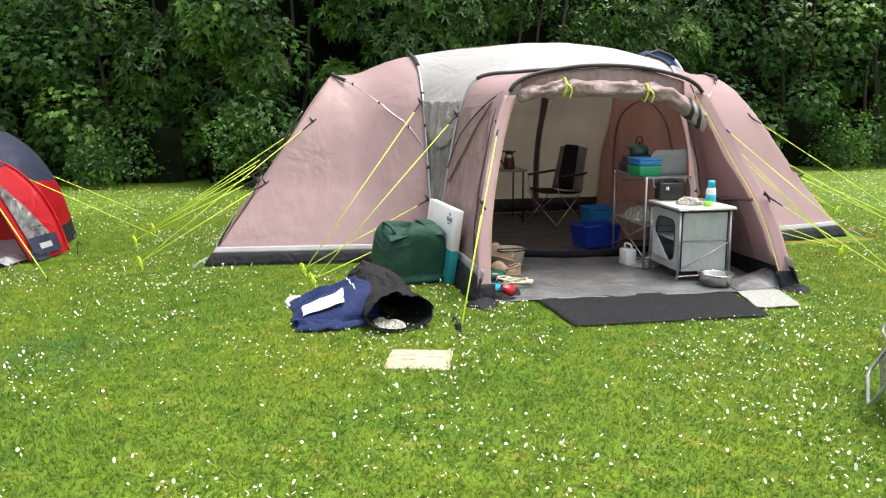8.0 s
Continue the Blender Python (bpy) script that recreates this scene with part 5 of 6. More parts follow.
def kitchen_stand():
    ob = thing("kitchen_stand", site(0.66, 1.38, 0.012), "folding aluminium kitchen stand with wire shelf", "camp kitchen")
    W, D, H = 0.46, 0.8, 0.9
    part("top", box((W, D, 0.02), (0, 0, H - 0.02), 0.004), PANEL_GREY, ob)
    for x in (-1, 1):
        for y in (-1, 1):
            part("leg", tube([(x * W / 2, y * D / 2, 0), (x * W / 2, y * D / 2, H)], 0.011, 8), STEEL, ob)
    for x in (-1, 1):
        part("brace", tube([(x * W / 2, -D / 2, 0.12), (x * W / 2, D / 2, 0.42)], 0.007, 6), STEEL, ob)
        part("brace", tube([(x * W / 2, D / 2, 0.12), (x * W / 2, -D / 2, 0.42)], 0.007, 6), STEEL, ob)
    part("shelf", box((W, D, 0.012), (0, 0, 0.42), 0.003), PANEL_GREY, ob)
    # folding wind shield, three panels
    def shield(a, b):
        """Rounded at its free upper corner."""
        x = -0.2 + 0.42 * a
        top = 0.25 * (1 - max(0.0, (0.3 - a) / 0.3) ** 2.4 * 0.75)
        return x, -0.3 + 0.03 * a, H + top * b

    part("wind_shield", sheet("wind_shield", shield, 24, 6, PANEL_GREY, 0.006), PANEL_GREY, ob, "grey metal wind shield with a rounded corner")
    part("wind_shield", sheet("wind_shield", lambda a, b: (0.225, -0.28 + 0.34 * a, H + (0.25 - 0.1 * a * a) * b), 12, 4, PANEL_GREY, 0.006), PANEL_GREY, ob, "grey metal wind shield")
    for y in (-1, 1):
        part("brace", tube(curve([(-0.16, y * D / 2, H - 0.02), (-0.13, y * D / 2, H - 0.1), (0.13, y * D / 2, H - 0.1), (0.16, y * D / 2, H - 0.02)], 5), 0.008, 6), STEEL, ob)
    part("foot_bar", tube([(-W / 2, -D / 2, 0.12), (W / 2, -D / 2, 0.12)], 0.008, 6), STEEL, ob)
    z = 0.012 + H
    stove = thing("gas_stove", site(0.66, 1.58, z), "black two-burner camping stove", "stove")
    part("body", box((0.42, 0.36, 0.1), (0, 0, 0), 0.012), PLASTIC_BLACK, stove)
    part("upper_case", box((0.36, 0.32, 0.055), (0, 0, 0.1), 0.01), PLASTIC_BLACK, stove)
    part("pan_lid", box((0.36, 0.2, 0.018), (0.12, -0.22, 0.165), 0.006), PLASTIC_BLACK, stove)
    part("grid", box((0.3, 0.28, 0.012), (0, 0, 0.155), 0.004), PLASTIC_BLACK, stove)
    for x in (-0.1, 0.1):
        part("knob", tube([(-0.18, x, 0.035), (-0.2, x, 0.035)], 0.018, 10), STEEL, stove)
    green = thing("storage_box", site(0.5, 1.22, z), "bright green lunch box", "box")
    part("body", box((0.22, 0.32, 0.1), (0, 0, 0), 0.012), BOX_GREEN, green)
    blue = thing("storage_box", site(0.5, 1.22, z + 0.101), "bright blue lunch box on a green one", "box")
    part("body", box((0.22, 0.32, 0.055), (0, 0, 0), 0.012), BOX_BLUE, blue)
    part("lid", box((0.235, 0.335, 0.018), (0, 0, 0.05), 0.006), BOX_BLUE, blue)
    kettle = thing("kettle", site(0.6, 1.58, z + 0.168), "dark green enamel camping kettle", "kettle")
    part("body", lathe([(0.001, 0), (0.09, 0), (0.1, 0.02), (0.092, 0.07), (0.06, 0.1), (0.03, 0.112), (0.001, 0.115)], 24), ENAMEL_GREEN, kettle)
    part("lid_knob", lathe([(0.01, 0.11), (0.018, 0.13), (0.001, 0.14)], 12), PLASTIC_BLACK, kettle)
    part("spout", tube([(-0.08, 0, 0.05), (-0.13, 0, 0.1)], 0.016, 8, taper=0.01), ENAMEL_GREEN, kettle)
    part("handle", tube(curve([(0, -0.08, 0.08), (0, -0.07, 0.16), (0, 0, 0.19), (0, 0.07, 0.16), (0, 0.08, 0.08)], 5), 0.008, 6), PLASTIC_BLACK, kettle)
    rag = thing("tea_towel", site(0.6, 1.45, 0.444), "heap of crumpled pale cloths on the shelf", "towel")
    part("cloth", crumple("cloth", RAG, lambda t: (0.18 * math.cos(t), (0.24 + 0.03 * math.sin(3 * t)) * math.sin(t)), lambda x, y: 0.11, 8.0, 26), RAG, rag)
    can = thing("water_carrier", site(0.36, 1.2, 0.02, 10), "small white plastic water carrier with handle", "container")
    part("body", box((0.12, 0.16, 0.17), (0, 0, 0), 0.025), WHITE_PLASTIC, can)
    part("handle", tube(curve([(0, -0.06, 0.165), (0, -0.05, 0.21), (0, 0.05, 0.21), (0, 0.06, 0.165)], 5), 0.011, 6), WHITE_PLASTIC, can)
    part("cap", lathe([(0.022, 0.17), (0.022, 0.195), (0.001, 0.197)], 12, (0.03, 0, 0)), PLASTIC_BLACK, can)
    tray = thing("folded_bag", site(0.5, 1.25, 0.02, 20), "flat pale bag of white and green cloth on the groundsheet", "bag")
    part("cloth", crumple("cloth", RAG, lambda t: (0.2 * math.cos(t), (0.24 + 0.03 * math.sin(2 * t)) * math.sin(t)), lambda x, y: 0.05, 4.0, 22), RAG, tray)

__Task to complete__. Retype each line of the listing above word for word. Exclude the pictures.

__Completed exercise__.
8.0 s
Continue the Blender Python (bpy) script that recreates this scene with part 5 of 6. More parts follow.
def kitchen_stand():
    ob = thing("kitchen_stand", site(0.66, 1.38, 0.012), "folding aluminium kitchen stand with wire shelf", "camp kitchen")
    W, D, H = 0.46, 0.8, 0.9
    part("top", box((W, D, 0.02), (0, 0, H - 0.02), 0.004), PANEL_GREY, ob)
    for x in (-1, 1):
        for y in (-1, 1):
            part("leg", tube([(x * W / 2, y * D / 2, 0), (x * W / 2, y * D / 2, H)], 0.011, 8), STEEL, ob)
    for x in (-1, 1):
        part("brace", tube([(x * W / 2, -D / 2, 0.12), (x * W / 2, D / 2, 0.42)], 0.007, 6), STEEL, ob)
        part("brace", tube([(x * W / 2, D / 2, 0.12), (x * W / 2, -D / 2, 0.42)], 0.007, 6), STEEL, ob)
    part("shelf", box((W, D, 0.012), (0, 0, 0.42), 0.003), PANEL_GREY, ob)
    # folding wind shield, three panels
    def shield(a, b):
        """Rounded at its free upper corner."""
        x = -0.2 + 0.42 * a
        top = 0.25 * (1 - max(0.0, (0.3 - a) / 0.3) ** 2.4 * 0.75)
        return x, -0.3 + 0.03 * a, H + top * b

    part("wind_shield", sheet("wind_shield", shield, 24, 6, PANEL_GREY, 0.006), PANEL_GREY, ob, "grey metal wind shield with a rounded corner")
    part("wind_shield", sheet("wind_shield", lambda a, b: (0.225, -0.28 + 0.34 * a, H + (0.25 - 0.1 * a * a) * b), 12, 4, PANEL_GREY, 0.006), PANEL_GREY, ob, "grey metal wind shield")
    for y in (-1, 1):
        part("brace", tube(curve([(-0.16, y * D / 2, H - 0.02), (-0.13, y * D / 2, H - 0.1), (0.13, y * D / 2, H - 0.1), (0.16, y * D / 2, H - 0.02)], 5), 0.008, 6), STEEL, ob)
    part("foot_bar", tube([(-W / 2, -D / 2, 0.12), (W / 2, -D / 2, 0.12)], 0.008, 6), STEEL, ob)
    z = 0.012 + H
    stove = thing("gas_stove", site(0.66, 1.58, z), "black two-burner camping stove", "stove")
    part("body", box((0.42, 0.36, 0.1), (0, 0, 0), 0.012), PLASTIC_BLACK, stove)
    part("upper_case", box((0.36, 0.32, 0.055), (0, 0, 0.1), 0.01), PLASTIC_BLACK, stove)
    part("pan_lid", box((0.36, 0.2, 0.018), (0.12, -0.22, 0.165), 0.006), PLASTIC_BLACK, stove)
    part("grid", box((0.3, 0.28, 0.012), (0, 0, 0.155), 0.004), PLASTIC_BLACK, stove)
    for x in (-0.1, 0.1):
        part("knob", tube([(-0.18, x, 0.035), (-0.2, x, 0.035)], 0.018, 10), STEEL, stove)
    green = thing("storage_box", site(0.5, 1.22, z), "bright green lunch box", "box")
    part("body", box((0.22, 0.32, 0.1), (0, 0, 0), 0.012), BOX_GREEN, green)
    blue = thing("storage_box", site(0.5, 1.22, z + 0.101), "bright blue lunch box on a green one", "box")
    part("body", box((0.22, 0.32, 0.055), (0, 0, 0), 0.012), BOX_BLUE, blue)
    part("lid", box((0.235, 0.335, 0.018), (0, 0, 0.05), 0.006), BOX_BLUE, blue)
    kettle = thing("kettle", site(0.6, 1.58, z + 0.168), "dark green enamel camping kettle", "kettle")
    part("body", lathe([(0.001, 0), (0.09, 0), (0.1, 0.02), (0.092, 0.07), (0.06, 0.1), (0.03, 0.112), (0.001, 0.115)], 24), ENAMEL_GREEN, kettle)
    part("lid_knob", lathe([(0.01, 0.11), (0.018, 0.13), (0.001, 0.14)], 12), PLASTIC_BLACK, kettle)
    part("spout", tube([(-0.08, 0, 0.05), (-0.13, 0, 0.1)], 0.016, 8, taper=0.01), ENAMEL_GREEN, kettle)
    part("handle", tube(curve([(0, -0.08, 0.08), (0, -0.07, 0.16), (0, 0, 0.19), (0, 0.07, 0.16), (0, 0.08, 0.08)], 5), 0.008, 6), PLASTIC_BLACK, kettle)
    rag = thing("tea_towel", site(0.6, 1.45, 0.444), "heap of crumpled pale cloths on the shelf", "towel")
    part("cloth", crumple("cloth", RAG, lambda t: (0.18 * math.cos(t), (0.24 + 0.03 * math.sin(3 * t)) * math.sin(t)), lambda x, y: 0.11, 8.0, 26), RAG, rag)
    can = thing("water_carrier", site(0.36, 1.2, 0.02, 10), "small white plastic water carrier with handle", "container")
    part("body", box((0.12, 0.16, 0.17), (0, 0, 0), 0.025), WHITE_PLASTIC, can)
    part("handle", tube(curve([(0, -0.06, 0.165), (0, -0.05, 0.21), (0, 0.05, 0.21), (0, 0.06, 0.165)], 5), 0.011, 6), WHITE_PLASTIC, can)
    part("cap", lathe([(0.022, 0.17), (0.022, 0.195), (0.001, 0.197)], 12, (0.03, 0, 0)), PLASTIC_BLACK, can)
    tray = thing("folded_bag", site(0.5, 1.25, 0.02, 20), "flat pale bag of white and green cloth on the groundsheet", "bag")
    part("cloth", crumple("cloth", RAG, lambda t: (0.2 * math.cos(t), (0.24 + 0.03 * math.sin(2 * t)) * math.sin(t)), lambda x, y: 0.05, 4.0, 22), RAG, tray)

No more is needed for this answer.